5.3. The Performance of VSL Control Strategy Derived from Collision Avoidance Theory

This section compares the performance of the VSL1 control strategy derived from secondary collision risks reducing in the previous study [15] and the proposed VSL control strategy based on collision avoidance theory in this study (VSL2). Figure 5 shows results of two sets of VSL control strategies. When T = 1.1 s, the average decreasing rates of TET and TIT under different CAV market penetration rates are 12.2% and 28.0% for VSL1, and the average decreasing rates of TET and TIT are 62.1% and 73.1% for VSL2. Similarly, when T = 1.6 s, the average decreasing rates of TET and TIT for VSL1 are 58.3%, 69.7%, respectively, and 64.8% (TET), 73.3% (TIT) for VSL2. When T = 2.2 s, the average decreasing rates of TET and TIT for VSL1 are 56.4%, 68.9% and 64.0% (TET), 73.1% (TIT) for VSL2. It can be found that under different safe time gaps, the two control strategies can improve freeway safety, and the VSL2 control strategy has a better safety improvement effect than the VSL1 control strategy. It can also be observed that the safe time gap will affect the TIT and TET value and the safety improvement magnitude of the VSL control strategy. With the increase in safe time gap, the safety improvement of the VSL2 control strategy weakens since the larger gap provides a safer traffic environment.
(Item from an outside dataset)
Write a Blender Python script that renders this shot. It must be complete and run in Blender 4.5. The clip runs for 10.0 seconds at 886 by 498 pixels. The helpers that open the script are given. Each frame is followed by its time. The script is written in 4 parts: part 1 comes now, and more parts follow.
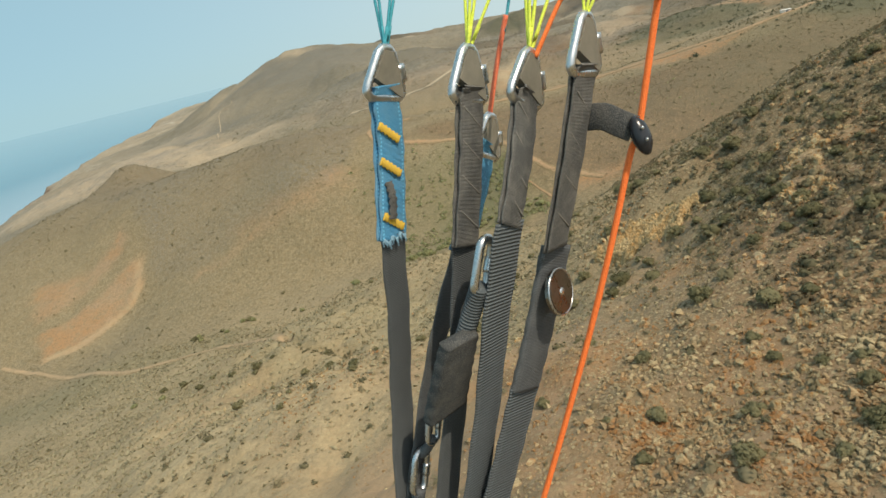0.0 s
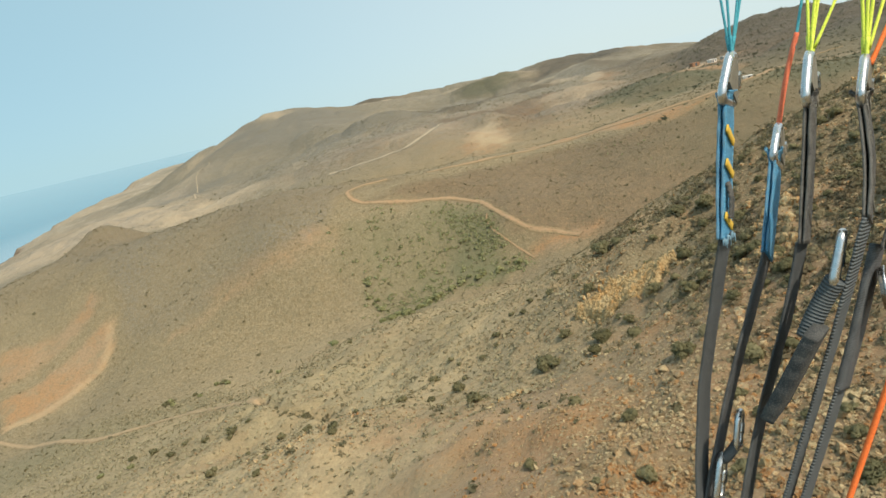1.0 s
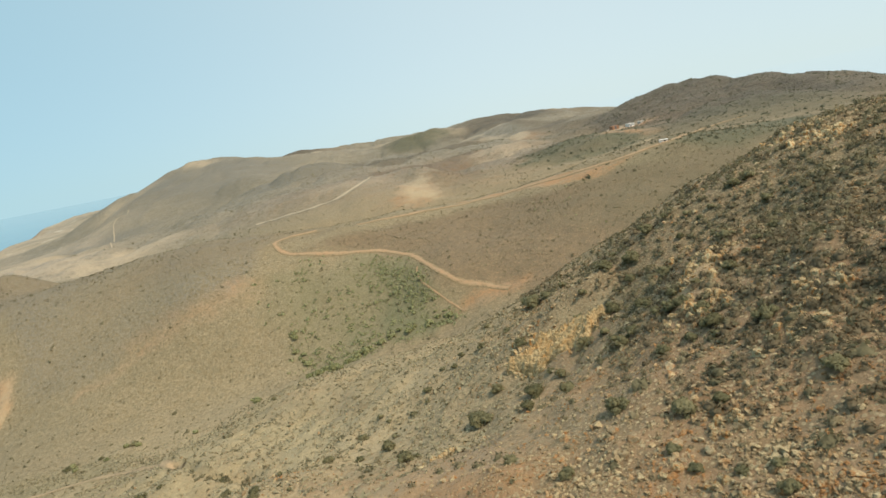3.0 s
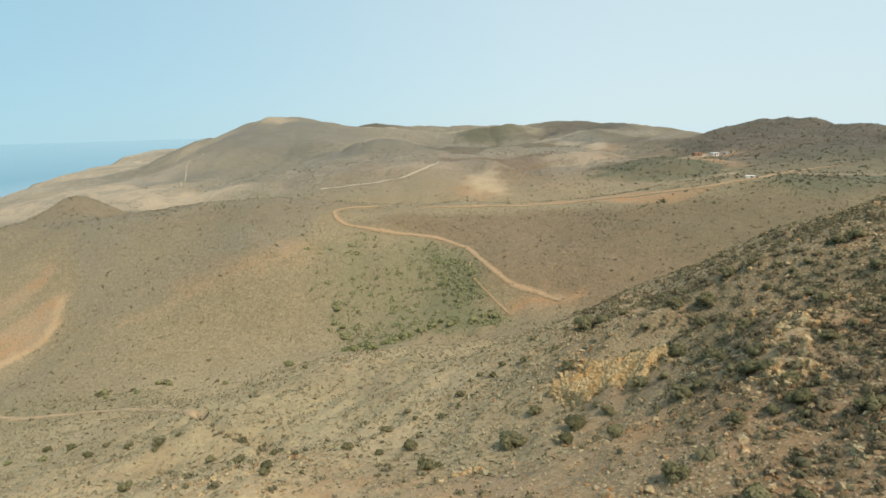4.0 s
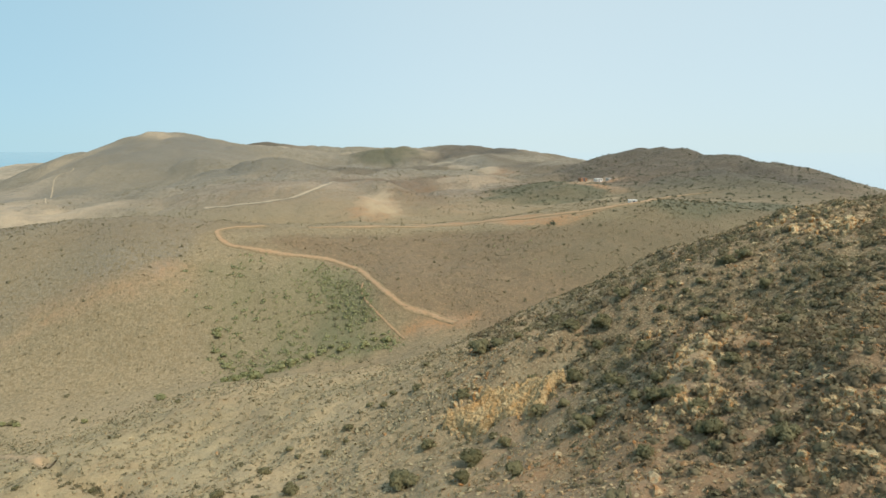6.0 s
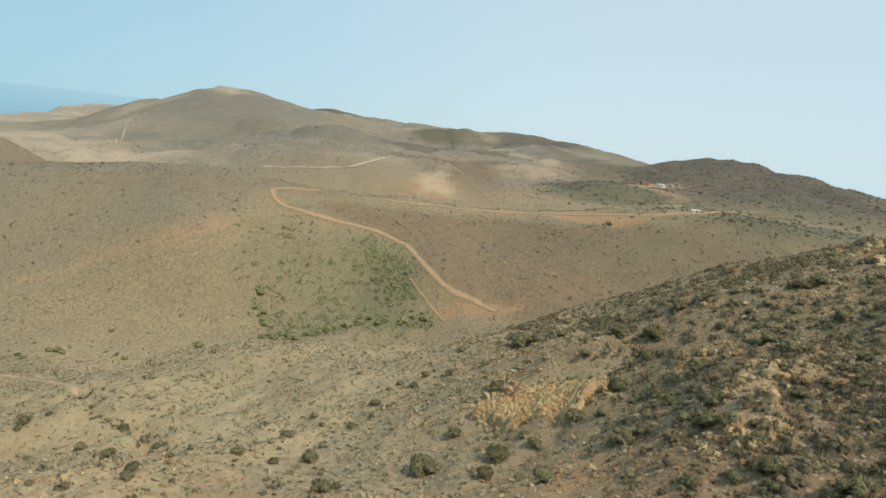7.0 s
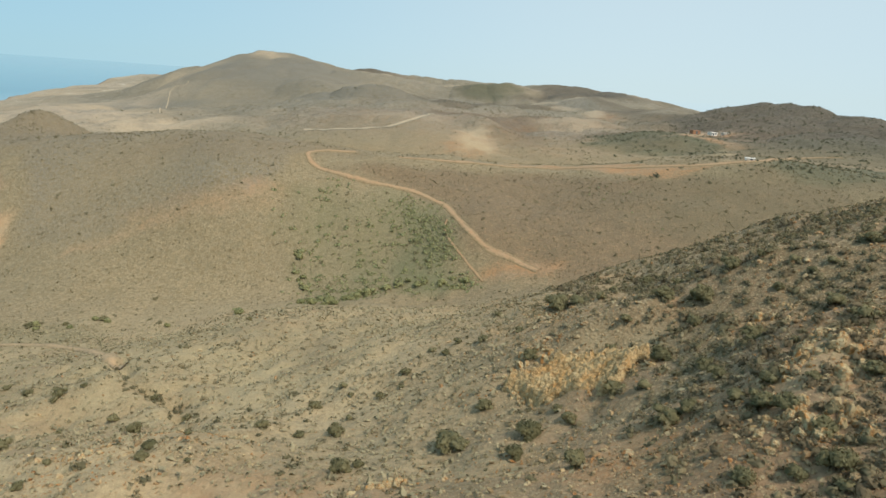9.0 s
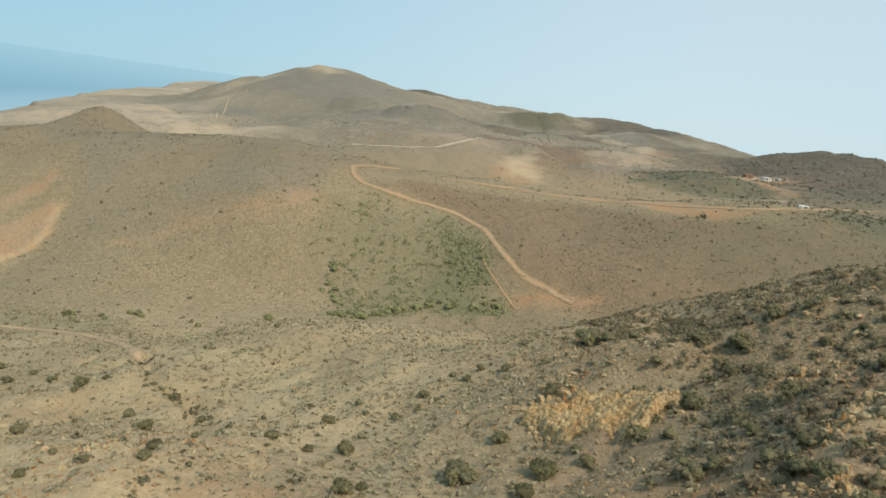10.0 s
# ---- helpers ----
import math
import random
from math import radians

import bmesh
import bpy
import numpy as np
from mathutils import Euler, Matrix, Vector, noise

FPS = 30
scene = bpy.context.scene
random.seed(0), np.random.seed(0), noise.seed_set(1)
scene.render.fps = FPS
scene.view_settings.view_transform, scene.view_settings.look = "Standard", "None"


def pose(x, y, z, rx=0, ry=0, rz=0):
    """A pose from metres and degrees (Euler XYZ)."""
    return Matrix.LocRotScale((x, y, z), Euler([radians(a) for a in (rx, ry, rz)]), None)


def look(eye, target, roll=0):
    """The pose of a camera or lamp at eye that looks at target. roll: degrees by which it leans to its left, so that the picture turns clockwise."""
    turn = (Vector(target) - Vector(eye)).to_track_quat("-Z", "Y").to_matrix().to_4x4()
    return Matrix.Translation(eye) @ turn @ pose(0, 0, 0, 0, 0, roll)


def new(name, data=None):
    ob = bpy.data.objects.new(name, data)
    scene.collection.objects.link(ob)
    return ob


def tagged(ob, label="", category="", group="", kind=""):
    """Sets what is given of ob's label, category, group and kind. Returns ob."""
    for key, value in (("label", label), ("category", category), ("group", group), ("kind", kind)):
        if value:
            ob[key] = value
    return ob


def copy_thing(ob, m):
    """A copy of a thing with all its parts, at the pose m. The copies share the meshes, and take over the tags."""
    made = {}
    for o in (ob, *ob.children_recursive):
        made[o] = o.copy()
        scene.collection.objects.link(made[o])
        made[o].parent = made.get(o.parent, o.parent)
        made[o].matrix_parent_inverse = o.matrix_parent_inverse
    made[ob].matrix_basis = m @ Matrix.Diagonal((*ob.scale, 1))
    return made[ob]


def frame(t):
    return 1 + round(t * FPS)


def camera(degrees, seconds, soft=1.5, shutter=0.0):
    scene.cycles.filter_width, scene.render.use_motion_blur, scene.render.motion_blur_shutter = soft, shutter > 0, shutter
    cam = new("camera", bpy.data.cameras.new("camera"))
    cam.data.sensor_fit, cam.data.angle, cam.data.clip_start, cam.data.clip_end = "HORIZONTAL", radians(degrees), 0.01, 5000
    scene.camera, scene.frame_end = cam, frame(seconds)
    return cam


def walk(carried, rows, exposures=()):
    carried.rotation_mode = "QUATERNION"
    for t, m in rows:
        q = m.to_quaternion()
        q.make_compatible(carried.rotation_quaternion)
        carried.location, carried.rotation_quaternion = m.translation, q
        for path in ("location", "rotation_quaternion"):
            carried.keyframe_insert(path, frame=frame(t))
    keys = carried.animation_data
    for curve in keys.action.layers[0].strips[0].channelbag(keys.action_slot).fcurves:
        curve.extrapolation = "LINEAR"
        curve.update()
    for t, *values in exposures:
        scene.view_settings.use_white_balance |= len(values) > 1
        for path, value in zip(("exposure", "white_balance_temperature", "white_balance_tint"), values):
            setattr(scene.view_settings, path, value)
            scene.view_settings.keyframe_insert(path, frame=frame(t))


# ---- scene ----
cam = camera(69.0, 10.0, 1.6)
PATH = [
    (0, (1.200, -5.000, 100.200), (-0.066, 4.364, 96.927), -13.91),
    (0.3, (1.133, -5.001, 100.194), (0.638, 4.477, 97.044), -15.68),
    (0.5, (1.085, -5.014, 100.195), (1.026, 4.544, 97.258), -16.41),
    (0.8, (0.980, -5.029, 100.207), (0.708, 4.609, 97.555), -16.63),
    (1, (0.852, -5.042, 100.229), (0.115, 4.612, 97.730), -13.38),
    (1.5, (0.737, -5.001, 100.217), (0.635, 4.695, 97.773), -11.59),
    (2, (0.707, -4.942, 100.202), (0.984, 4.800, 97.963), -15.30),
    (2.5, (0.696, -4.875, 100.185), (1.688, 4.841, 98.034), -18.06),
    (2.7, (0.692, -4.855, 100.180), (1.703, 4.879, 98.124), -15.91),
    (3.8, (-0.149, -1.199, 100.217), (-1.027, 8.562, 98.231), -1.00),
    (4, (0.035, -0.561, 100.225), (-0.302, 9.234, 98.235), -1.75),
    (4.5, (-0.095, 0.274, 100.118), (-0.076, 10.149, 98.541), -2.47),
    (5, (-0.082, 1.085, 99.904), (-0.750, 10.870, 97.954), -1.36),
    (5.5, (0.564, 2.289, 99.226), (0.169, 12.137, 97.539), -2.43),
    (5.7, (0.720, 3.017, 99.233), (1.386, 12.859, 97.593), -3.81),
    (6.8, (0.377, 5.777, 98.643), (1.589, 15.518, 96.734), 6.69),
    (7, (0.700, 6.219, 98.547), (1.265, 16.009, 96.589), 6.56),
    (7.5, (1.622, 7.606, 98.089), (2.265, 17.430, 96.336), 2.62),
    (8, (1.714, 8.569, 98.120), (3.336, 18.173, 95.851), 2.33),
    (8.5, (1.997, 9.422, 98.043), (3.864, 18.874, 95.365), 2.87),
    (9, (2.575, 10.277, 98.068), (2.486, 19.921, 95.423), 4.06),
    (9.5, (3.925, 11.575, 97.535), (2.728, 21.192, 95.071), 4.77),
    (10, (3.432, 11.795, 97.573), (2.696, 21.485, 95.213), 7.90),
]
walk(cam, [(t, look(eye, target, roll)) for t, eye, target, roll in PATH],
     [(0.0, 0.14, 6850, 10), (0.6, 0.22, 6850, 10), (1.2, 0.30, 6850, 10), (2.7, 0.28, 6800, 10), (4.0, 0.29, 6600, 10), (5.7, 0.28, 6550, 10), (7.0, 0.21, 6450, 10), (10.0, 0.20, 6450, 10)])

# ---- light ----
SUN_AZ, SUN_EL = radians(134), radians(53)   # clockwise from +y, above the horizon
world = bpy.data.worlds.new("sky")
scene.world = world
world.use_nodes = True
wn, wl = world.node_tree.nodes, world.node_tree.links
sky = wn.new("ShaderNodeTexSky")
sky.sky_type = "NISHITA"
sky.sun_disc = False
sky.sun_elevation, sky.sun_rotation = SUN_EL, SUN_AZ
sky.altitude, sky.air_density, sky.dust_density, sky.ozone_density = 100, 1.0, 2.5, 1.5
# the sky is read a little above the horizon, so that it pales evenly down to the sea haze
wc = wn.new("ShaderNodeTexCoord")
sep, comb = wn.new("ShaderNodeSeparateXYZ"), wn.new("ShaderNodeCombineXYZ")
lift = wn.new("ShaderNodeMath")
lift.operation, lift.inputs[1].default_value = "MAXIMUM", 0.0
lift2 = wn.new("ShaderNodeMath")
lift2.operation, lift2.inputs[1].default_value = "ADD", 0.09
wl.new(wc.outputs["Generated"], sep.inputs[0])
wl.new(sep.outputs["Z"], lift.inputs[0])
wl.new(lift.outputs[0], lift2.inputs[0])
wl.new(sep.outputs["X"], comb.inputs["X"])
wl.new(sep.outputs["Y"], comb.inputs["Y"])
wl.new(lift2.outputs[0], comb.inputs["Z"])
wl.new(comb.outputs[0], sky.inputs["Vector"])
veil = wn.new("ShaderNodeMix")
veil.data_type = "RGBA"
veil.inputs["Factor"].default_value = 0.7
# sea haze, whiter on the sun's side
side = wn.new("ShaderNodeMapRange")
side.interpolation_type = "SMOOTHSTEP"
side.inputs["From Min"].default_value, side.inputs["From Max"].default_value = -0.75, 0.35
haze = wn.new("ShaderNodeMix")
haze.data_type = "RGBA"
haze.inputs["A"].default_value, haze.inputs["B"].default_value = (2.45, 4.45, 5.25, 1), (4.85, 6.0, 6.2, 1)
wl.new(sep.outputs["X"], side.inputs["Value"])
wl.new(side.outputs["Result"], haze.inputs["Factor"])
wl.new(haze.outputs["Result"], veil.inputs["B"])
wl.new(sky.outputs["Color"], veil.inputs["A"])
wl.new(veil.outputs["Result"], wn["Background"].inputs["Color"])
wn["Background"].inputs["Strength"].default_value = 0.126
sun_data = bpy.data.lights.new("sun", "SUN")
sun_data.energy, sun_data.angle, sun_data.color = 3.1, radians(0.6), (1.0, 0.90, 0.76)
sun = new("sun", sun_data)
sun.matrix_world = look((0, 0, 300), (-math.sin(SUN_AZ) * math.cos(SUN_EL), -math.cos(SUN_AZ) * math.cos(SUN_EL), 300 - math.sin(SUN_EL)))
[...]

Figure 6 shows the comparison results of efficiency evaluation indexes of two sets of VSL control strategies with different CAV market penetration rates. NO-VSL serves as a benchmark for evaluating the impacts of the proposed VSL strategies on travel efficiency. The vertical axes represent the increment rate of TTT compared to NO-VSL for better observing the efficiency changes. The curves of NO-VSL are overlapped with the x-axis. When T = 1.1 s, the average increasing proportion of total travel time (TTT) with VSL1 and VSL2 control strategies is about 10.5% and 22.3%, respectively. When T = 1.6 s, the average increasing rate of TTT is about 5.5% and 8.8%, respectively. When T = 2.2 s, the average increasing rate of TTT is about 3.1% and 4.0% for the two sets of VSL control strategies under different CAV market penetration rates. The VSL2 control strategy significantly improves the level of road safety compared with the VSL1 control strategy, but it also increases the total travel time. However, in terms of its safety improvements, the increase in travel times is still within an acceptable level. In general, the VSL2 control strategy proposed in this study has better comprehensive performance and can effectively reduce the risk of rear-end collisions near freeway bottlenecks.

6. Conclusions

Admittedly, there is still a long way to go before full automation and a high market penetration rate of CAVs. In the current stage, CAVs have a considerable number of technical and safety issues to be resolved, for example, robust perception and prediction, data security and network security. These issues will also exist in the foreseeable future. Consequently, it is believed that the mixed flow of CAVs and HDVs will occur in the near future and will last for the long term instead of a fast transition to the transportation system with a high CAVs market penetration rate. Considering the traffic management system in the foreseeable future, there is an urgent need to investigate the proactive traffic control strategy under different CAV MPRs. This study developed a control strategy of VSL to reduce the rear-end collision risk near freeway bottlenecks considering a mixed traffic flow. Four microscopic car-following models, one lane-changing model and VSL based on the microscopic collision avoidance theory are considered to try to provide a dynamic driving process close to real traffic conditions. The simulation experiments including scenarios and parameter settings are carefully designed following previous studies. More specifically, the occurrence condition of rear-end collision based on the classical car-following model IDM was first analyzed. Then, a reliable VSL control strategy was proposed to dynamically adjust the speed limits based on collision avoidance theory, and it was further compared with the previous one based on secondary collision risk reduction. Surrogate safety measures including TTC, TET, TIT, and efficiency evaluation index TTT were used to evaluate the safety performance and efficiency performance of VSL control strategy. Scenarios with different safe time gaps and CAVs MPR were considered in the simulation experiments. Meanwhile, the two VSL control strategies are also compared in the above scenarios.

According to the experimental results, the VSL control strategy proposed in this study can effectively improve the safety performance near freeway bottlenecks at an acceptable efficiency level. The proposed VSL control strategy based on the theory of car-following collision avoidance shows good performance in the dynamic driving scenarios considering car following and lane changing. However, there are still many issues that need to be addressed. First, the rear-end collision risk caused by the small steady-state car-following gap of CAV in the on-ramp scenario should be avoided by applying reasonable control strategies. Second, modeling compliance to speed limit is an interesting and important topic for VSL studies. Future works can consider heterogeneous compliance of drivers for VSL strategy evaluation at the initial stage of CAV popularization when the compliance distribution can be obtained. It is also believed that developing VSL strategies that consider the heterogeneous behaviors regarding car following and lane changing specific to the freeway section will be a promising research direction. One viable way to consider this might be to first obtain the high-resolution trajectory data specific to a road section by drones and then calibrate the car-following models and lane-changing models based on the real-world trajectory data. Furthermore, the degradation of CAVs in mixed flow is also worth further study. The authors recommend these issues as future directions for follow-up studies.